The individual treatment of slaves depended on the character of the master. As a rule it was harsh and cruel. The bloody spectacles of the amphitheatre stupefied the finer sensibilities even in women. Juvenal describes a Roman mistress who ordered her female slaves to be unmercifully lashed in her presence till the whippers were worn out; Ovid warns the ladies not to scratch the face or stick needles into the naked arms of the servants who adorned them; and before Hadrian a mistress could condemn a slave to the death of crucifixion without assigning a reason.
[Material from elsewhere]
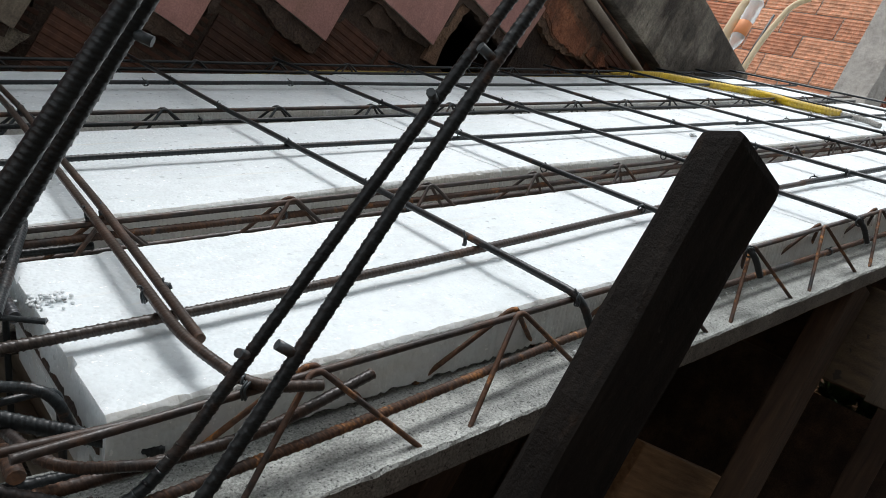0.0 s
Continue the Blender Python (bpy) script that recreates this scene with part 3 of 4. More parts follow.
G = "lattice joists of the stair slab"
edge_joist = lattice_joist(-0.003, -0.003, -1.80, 0.47, 0.0350, (HALF, RUST), G, pitch=0.1965, feet=(0.084, 0.084), chord=0.0030, base=JOIST, spread=0.033, skew=0.010, out=0.054)
# its upper end is pushed outwards
for piece in edge_joist.children:
    for v in piece.data.vertices:
        k = max(0.0, v.co.x - 0.11)
        v.co.x += 0.13 * k
        v.co.y -= 0.11 * k
lattice_joist(0.298, 0.281, -1.82, 0.50, 0.402, (HALF, HALF), G, base=JOIST)
lattice_joist(0.756, 0.756, -1.84, 0.50, 0.414, (STEEL, STEEL), G)
lattice_joist(1.235, 1.235, -1.86, 0.50, 0.31, (STEEL, STEEL), G, inn=0.055)
lattice_joist(-0.052, -0.011, 0.48, 3.42, 0.843, (HALF, RUST), G, base=JOIST, chord=0.0030, out=0.045)
lattice_joist(0.291, 0.286, 0.49, 3.42, 0.812, (HALF, HALF), G)
lattice_joist(0.756, 0.756, 0.50, 3.42, 0.845, (HALF, STEEL), G)
lattice_joist(1.235, 1.235, 0.50, 3.42, 0.9, (STEEL, STEEL), G, inn=0.055)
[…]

See the references in Friedländer, I. 466. It is but just to remark that the philosophers of the first and second century, Seneca, Pliny, and Plutarch, entertained much milder views on this subject than the older writers, and commend a humane treatment of the slaves; also that the Antonines improved their condition to some extent, and took the oft abused jurisdiction of life and death over the slaves out of private hands and vested it in the magistrates. But at that time Christian principles and sentiments already freely circulated throughout the empire, and exerted a silent influence even over the educated heathen. This unconscious atmospheric influence, so to speak, is continually exerted by Christianity over the surrounding world, which without this would be far worse than it actually is.